Abstract

Unsupervised domain adaptation has been successfully applied across multiple high-impact applications, since it improves the generalization performance of a learning algorithm when the source and target domains are related. However, the adversarial vulnerability of domain adaptation models has largely been neglected. Most existing unsupervised domain adaptation algorithms might be easily fooled by an adversary, resulting in deteriorated prediction performance on the target domain, when transferring the knowledge from a maliciously manipulated source domain. To demonstrate the adversarial vulnerability of existing domain adaptation techniques, in this paper, we propose a generic data poisoning attack framework named I2Attack for domain adaptation with the following properties: (1) perceptibly unnoticeable: all the poisoned inputs are natural-looking; (2)adversarially indirect: only source examples are maliciously manipulated; (3) algorithmically invisible: both source classification error and marginal domain discrepancy between source and target domains will not increase.
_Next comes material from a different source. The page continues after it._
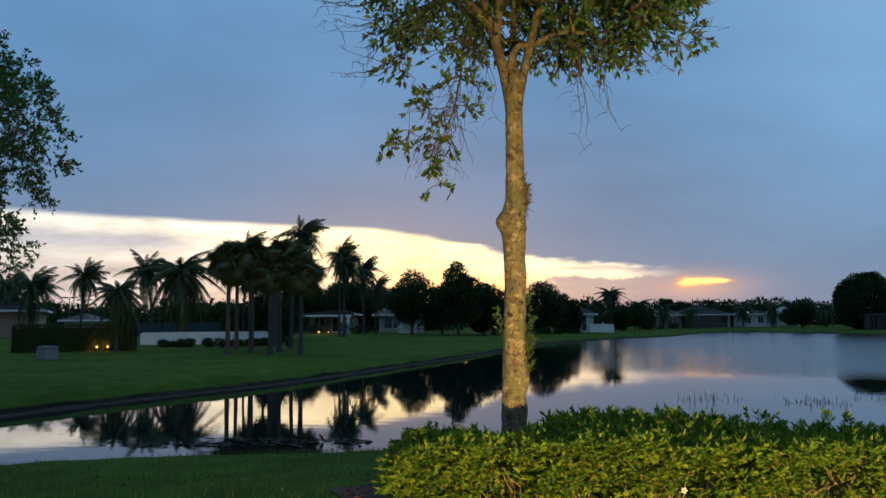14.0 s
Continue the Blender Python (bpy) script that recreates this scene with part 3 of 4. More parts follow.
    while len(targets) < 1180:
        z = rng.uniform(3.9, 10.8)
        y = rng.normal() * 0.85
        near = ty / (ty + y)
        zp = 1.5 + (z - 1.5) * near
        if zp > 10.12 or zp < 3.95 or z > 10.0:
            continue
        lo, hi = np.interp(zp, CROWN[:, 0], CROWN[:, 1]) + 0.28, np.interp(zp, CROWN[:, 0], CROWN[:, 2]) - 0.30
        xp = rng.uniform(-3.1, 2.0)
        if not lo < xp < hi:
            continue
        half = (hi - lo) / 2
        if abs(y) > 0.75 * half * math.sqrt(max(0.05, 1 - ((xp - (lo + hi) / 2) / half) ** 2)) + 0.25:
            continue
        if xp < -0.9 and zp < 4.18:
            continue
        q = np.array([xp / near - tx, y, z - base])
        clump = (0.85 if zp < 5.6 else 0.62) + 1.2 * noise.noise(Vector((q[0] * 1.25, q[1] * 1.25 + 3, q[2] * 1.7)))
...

Specifically, it aims to degrade the overall prediction performance on the target domain by maximizing the label-informed domain discrepancy over both input feature space and class-label space be-tween source and target domains. Within this framework, a family of practical poisoning attacks are presented to fool the existing domain adaptation algorithms associated with different discrepancy measures. Extensive experiments on various domain adaptation benchmarks confirm the effectiveness and computational efficiency of our proposed I2Attack framework.